As MPs finally hear what Brexit really means, Boris Johnson's deal is unravelling fast

The Johnson deal, it is increasingly clear, means everything and nothing. It is promising too many things to many people that cannot be simultaneously true

Boris Johnson: 'Now is the time for this great House of Commons to come together and bring the country together'

Boris Johnson must always have known that his best tactic to get his Brexit deal through Parliament was to bounce the Commons into accepting it. It is a bad deal and does not survive close scrutiny. The Commons is proving it so, as the prime minister tries and fails to convince his critics this morning.

The Johnson deal, it is increasingly clear, means everything and nothing – especially the parts about worker, consumer and environmental protection, now in the woolly Political Declaration, which is about as legally binding as the sincere personal pledge by Johnson never to put an economic border down the Irish Sea.

Johnson, the “greased piglet”, the most shameless snake oil salesman in political history, a man this title has described as boasting the “morals of an alley cat“, should not be taken at his word by any Labour or Liberal Democrat (or, for that, matter Tory) MP.

Hence the PM’s attempt to pull off the “Boris bounce” and hoodwink the Commons with a rushed vote. Hence too the dramatic urgency of a Saturday sitting. Hence dishing out a thick 500-plus page legal text on the very morning of the “meaningful vote”, and when there ought to be complex arguments about its terms. Hence the whipping. Hence the bogus promises given to all sides.

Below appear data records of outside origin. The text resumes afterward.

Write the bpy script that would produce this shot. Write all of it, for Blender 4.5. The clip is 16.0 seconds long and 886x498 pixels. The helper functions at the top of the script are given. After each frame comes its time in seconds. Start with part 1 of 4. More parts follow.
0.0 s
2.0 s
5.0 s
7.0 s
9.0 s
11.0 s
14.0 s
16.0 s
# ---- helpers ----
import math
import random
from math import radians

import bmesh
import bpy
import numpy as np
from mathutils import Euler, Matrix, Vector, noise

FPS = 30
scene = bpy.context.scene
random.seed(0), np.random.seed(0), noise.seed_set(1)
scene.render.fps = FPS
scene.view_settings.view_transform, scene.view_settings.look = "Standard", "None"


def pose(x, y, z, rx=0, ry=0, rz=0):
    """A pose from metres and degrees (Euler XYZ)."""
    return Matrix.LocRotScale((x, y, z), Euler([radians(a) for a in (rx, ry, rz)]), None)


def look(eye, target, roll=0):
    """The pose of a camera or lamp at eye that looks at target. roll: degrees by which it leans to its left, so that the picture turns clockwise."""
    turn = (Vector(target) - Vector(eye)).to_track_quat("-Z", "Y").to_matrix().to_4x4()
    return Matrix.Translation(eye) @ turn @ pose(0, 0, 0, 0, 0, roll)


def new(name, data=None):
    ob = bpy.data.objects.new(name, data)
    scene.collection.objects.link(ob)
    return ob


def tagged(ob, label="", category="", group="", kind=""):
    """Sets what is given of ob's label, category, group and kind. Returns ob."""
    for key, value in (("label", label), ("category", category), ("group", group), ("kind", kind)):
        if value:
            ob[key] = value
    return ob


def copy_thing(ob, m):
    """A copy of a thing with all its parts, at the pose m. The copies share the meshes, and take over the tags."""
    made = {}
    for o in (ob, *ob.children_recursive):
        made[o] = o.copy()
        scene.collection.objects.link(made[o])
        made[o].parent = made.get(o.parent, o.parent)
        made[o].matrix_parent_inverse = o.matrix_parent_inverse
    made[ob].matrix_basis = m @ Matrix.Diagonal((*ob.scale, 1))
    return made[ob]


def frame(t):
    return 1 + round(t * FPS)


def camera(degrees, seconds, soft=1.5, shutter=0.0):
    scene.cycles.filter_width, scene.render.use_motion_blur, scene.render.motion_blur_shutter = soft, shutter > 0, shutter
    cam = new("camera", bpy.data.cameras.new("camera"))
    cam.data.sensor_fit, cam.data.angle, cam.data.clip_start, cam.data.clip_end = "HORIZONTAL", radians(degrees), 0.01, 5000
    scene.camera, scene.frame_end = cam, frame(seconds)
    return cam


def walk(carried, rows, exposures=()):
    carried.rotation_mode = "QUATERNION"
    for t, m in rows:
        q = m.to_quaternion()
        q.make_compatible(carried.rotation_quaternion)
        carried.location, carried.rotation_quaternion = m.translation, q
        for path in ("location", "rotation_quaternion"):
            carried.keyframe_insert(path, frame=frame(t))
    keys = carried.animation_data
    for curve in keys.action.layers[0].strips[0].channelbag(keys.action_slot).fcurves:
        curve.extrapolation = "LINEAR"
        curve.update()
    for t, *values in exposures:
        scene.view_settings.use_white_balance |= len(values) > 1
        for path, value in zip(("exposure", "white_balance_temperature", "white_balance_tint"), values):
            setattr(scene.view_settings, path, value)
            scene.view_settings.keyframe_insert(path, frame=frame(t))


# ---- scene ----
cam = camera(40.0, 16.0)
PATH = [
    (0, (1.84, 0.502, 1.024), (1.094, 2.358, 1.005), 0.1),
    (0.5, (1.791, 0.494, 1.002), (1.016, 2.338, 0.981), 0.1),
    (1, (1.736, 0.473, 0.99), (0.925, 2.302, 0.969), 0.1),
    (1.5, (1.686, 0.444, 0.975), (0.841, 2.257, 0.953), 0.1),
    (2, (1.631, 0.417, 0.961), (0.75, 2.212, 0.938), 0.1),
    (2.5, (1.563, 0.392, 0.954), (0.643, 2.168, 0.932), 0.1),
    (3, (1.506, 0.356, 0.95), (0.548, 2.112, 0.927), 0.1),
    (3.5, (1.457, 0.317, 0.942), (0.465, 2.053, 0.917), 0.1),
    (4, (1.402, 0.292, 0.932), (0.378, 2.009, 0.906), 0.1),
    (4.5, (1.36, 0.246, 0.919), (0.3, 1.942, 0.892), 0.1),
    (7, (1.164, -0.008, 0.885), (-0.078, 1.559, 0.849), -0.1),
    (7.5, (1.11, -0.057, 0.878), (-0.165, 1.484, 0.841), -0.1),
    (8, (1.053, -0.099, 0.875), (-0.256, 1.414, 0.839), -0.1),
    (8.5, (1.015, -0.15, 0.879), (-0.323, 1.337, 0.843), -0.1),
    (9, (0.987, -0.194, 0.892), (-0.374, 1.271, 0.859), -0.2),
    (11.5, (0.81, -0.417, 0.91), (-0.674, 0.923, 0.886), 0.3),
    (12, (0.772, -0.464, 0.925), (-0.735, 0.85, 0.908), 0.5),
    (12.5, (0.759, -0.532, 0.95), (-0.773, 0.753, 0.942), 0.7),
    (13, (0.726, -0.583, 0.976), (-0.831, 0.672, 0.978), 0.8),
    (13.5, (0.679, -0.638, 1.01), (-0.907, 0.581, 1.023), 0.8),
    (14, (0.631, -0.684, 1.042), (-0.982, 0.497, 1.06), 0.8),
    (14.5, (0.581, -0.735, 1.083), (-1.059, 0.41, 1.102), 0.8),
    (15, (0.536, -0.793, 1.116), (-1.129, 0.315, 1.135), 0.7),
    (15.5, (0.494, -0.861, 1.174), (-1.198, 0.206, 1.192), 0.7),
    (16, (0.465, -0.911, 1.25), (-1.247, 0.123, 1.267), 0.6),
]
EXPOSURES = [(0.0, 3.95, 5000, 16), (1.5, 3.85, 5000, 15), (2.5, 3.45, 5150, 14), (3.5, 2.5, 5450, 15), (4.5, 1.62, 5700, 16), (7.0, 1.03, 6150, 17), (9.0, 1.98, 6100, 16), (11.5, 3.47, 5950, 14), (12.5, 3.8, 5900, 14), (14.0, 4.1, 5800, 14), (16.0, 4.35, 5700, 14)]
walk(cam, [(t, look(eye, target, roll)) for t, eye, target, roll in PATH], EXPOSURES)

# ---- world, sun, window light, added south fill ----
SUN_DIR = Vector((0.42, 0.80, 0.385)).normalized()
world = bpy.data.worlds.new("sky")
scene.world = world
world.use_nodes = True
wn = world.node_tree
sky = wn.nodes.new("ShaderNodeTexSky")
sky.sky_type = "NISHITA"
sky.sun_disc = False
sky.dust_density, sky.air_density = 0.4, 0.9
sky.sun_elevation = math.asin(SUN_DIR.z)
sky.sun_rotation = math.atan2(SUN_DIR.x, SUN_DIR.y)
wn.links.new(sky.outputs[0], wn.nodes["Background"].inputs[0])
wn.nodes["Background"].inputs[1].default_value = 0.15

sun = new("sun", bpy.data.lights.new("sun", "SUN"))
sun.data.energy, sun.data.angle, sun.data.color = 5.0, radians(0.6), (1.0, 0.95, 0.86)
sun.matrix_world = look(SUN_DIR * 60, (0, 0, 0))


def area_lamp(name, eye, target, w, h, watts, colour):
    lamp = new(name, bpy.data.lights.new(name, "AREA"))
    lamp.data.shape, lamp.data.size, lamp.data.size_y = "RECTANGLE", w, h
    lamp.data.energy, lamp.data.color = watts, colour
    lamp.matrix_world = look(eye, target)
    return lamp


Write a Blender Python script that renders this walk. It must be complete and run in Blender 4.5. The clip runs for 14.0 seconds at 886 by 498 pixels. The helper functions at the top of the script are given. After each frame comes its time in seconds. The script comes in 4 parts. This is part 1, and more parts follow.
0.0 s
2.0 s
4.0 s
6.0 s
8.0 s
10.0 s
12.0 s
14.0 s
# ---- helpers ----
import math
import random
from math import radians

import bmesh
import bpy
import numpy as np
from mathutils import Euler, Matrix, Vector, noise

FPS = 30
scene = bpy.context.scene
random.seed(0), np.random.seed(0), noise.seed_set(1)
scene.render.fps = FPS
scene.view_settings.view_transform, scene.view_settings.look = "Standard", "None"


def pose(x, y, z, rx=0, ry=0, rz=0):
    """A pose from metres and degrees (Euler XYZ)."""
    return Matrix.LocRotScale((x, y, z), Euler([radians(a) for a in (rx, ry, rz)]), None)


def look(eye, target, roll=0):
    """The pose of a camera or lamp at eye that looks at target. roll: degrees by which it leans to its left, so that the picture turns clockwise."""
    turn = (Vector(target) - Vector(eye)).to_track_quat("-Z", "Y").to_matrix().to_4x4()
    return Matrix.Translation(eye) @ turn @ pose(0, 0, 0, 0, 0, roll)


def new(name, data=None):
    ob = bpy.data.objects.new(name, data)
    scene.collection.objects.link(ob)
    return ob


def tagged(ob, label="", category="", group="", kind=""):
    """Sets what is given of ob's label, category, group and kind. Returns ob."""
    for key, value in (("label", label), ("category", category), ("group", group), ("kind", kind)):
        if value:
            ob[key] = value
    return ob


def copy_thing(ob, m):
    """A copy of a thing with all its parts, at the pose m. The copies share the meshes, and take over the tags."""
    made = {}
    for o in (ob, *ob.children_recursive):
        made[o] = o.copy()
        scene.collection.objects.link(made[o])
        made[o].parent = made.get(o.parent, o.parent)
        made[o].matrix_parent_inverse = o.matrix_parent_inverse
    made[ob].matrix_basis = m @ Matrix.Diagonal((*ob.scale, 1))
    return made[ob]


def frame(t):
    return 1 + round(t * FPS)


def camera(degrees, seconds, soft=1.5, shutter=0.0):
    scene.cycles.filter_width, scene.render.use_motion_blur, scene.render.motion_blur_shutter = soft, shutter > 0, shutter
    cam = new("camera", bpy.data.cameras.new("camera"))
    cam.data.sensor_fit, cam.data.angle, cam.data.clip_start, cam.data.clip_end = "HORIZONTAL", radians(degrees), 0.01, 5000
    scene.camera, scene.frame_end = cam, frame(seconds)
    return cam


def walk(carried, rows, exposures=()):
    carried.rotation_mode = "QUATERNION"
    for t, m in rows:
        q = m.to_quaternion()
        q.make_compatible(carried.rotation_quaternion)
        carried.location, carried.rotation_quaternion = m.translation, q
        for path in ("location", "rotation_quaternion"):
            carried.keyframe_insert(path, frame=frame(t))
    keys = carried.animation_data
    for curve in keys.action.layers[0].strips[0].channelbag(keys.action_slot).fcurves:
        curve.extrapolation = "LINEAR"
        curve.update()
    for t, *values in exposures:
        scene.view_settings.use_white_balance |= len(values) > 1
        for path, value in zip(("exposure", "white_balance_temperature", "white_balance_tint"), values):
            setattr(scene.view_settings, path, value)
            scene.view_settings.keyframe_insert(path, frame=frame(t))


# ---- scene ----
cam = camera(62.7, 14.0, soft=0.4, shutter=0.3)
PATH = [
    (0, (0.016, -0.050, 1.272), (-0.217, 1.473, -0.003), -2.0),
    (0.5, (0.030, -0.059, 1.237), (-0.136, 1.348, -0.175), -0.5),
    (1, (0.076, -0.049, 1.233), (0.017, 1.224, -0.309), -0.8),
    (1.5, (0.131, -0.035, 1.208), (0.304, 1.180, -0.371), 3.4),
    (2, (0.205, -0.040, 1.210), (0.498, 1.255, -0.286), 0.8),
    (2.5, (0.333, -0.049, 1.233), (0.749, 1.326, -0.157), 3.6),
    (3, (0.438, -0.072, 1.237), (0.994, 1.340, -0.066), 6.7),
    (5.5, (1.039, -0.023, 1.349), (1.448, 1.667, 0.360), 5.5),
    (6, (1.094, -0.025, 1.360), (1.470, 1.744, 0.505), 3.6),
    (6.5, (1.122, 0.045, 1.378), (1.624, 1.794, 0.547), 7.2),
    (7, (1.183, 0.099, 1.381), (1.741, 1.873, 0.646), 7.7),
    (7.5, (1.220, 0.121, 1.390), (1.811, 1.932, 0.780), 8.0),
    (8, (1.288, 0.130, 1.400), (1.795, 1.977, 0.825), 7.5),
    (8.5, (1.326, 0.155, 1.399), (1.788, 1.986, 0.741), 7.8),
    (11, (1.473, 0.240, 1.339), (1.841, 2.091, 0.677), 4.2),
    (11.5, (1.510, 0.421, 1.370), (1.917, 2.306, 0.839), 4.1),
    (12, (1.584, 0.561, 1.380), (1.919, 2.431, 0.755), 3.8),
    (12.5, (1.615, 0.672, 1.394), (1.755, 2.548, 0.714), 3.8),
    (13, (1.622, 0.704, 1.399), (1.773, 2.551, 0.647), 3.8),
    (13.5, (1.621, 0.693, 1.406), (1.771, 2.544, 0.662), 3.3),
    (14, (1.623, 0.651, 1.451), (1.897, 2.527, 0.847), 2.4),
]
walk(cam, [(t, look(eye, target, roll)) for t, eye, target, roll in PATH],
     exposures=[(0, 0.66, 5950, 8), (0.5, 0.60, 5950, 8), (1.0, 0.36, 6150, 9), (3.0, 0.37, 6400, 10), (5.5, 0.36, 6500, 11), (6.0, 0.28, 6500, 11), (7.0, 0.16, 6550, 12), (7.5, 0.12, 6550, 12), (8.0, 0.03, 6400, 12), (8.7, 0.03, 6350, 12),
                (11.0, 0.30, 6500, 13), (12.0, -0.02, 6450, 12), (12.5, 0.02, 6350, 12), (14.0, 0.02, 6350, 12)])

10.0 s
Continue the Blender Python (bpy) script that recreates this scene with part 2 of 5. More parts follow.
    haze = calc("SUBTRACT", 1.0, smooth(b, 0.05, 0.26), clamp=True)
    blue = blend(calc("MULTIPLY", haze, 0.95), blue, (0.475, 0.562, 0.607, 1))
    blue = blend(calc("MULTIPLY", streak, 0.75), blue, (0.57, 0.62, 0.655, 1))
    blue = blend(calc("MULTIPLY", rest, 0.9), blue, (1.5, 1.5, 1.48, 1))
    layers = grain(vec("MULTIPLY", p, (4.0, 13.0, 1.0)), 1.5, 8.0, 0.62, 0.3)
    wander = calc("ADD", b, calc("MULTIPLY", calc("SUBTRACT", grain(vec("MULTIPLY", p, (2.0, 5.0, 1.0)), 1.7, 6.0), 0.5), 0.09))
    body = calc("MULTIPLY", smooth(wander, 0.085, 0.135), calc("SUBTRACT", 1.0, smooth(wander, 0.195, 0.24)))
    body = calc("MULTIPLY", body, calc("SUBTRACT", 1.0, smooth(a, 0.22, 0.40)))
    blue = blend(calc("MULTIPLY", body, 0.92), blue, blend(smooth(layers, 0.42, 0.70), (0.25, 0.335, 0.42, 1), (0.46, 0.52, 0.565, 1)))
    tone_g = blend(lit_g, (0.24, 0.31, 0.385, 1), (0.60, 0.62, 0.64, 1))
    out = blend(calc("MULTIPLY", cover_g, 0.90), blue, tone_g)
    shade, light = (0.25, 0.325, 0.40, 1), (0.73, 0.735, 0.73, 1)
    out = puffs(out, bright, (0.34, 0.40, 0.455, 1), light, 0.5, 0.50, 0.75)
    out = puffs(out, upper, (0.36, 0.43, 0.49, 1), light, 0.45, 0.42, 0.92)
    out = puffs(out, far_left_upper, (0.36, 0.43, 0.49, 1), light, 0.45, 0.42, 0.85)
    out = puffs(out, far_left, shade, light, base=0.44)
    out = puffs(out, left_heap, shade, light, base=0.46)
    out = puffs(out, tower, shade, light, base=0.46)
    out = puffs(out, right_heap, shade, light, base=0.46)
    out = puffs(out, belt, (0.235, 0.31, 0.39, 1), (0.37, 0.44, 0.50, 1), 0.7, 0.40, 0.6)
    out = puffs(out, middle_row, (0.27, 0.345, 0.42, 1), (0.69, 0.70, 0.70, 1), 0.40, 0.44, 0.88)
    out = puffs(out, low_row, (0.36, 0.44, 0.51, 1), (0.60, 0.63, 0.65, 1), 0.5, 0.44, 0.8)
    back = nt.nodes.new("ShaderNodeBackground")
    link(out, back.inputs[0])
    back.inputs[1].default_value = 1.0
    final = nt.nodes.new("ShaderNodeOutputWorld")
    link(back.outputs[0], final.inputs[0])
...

As Tony Blair says, if Johnson has been promising to liberalise labour markets to his Thatcherite European Research Group mates as well as pledging to protect workers rights to Labour backbenchers, both cannot be right. Johnson will most likely follow his own Thatcherite instincts and not those of the Labour old left. Hence, too, the refusal to publish the accompanying legal advice and a fresh economic assessment of the damage his deal will do, though the country deserves to know how many jobs will be lost under the Johnson plan, cooked up a bunch of ideologues who want to relive the 1980s.

The Johnson deal can morph (indeed, is designed to evolve) quite easily into no deal when the transition period ends in 2020, or 2021. That needs to be outlawed via a new Benn Act. The arrangements for Northern Ireland need to be tested legally against the Belfast Good Friday Agreement. The deal needs to be put to the people for a Final Say. The Johnson deal will soon unravel.

The holes and contradictions and obfuscations in the Johnson deal represent the seeds of its own destruction. It is promising too many things to many people that cannot be simultaneously true. The Letwin amendment gives parliament and people the time and space to look through the Johnson deal and discover its true and often horrifying nature. It puts into slow motion the conjuror Johnson’s sleight of hand. It will make ministers account for their policy before granting the deal parliamentary approval.

Above all it will give the voters the ability to fully understand – for the first time in fact – what Brexit really means, to make their own judgement and to choose their destiny in the final say referendum which remains the only way out of the Brexit crisis.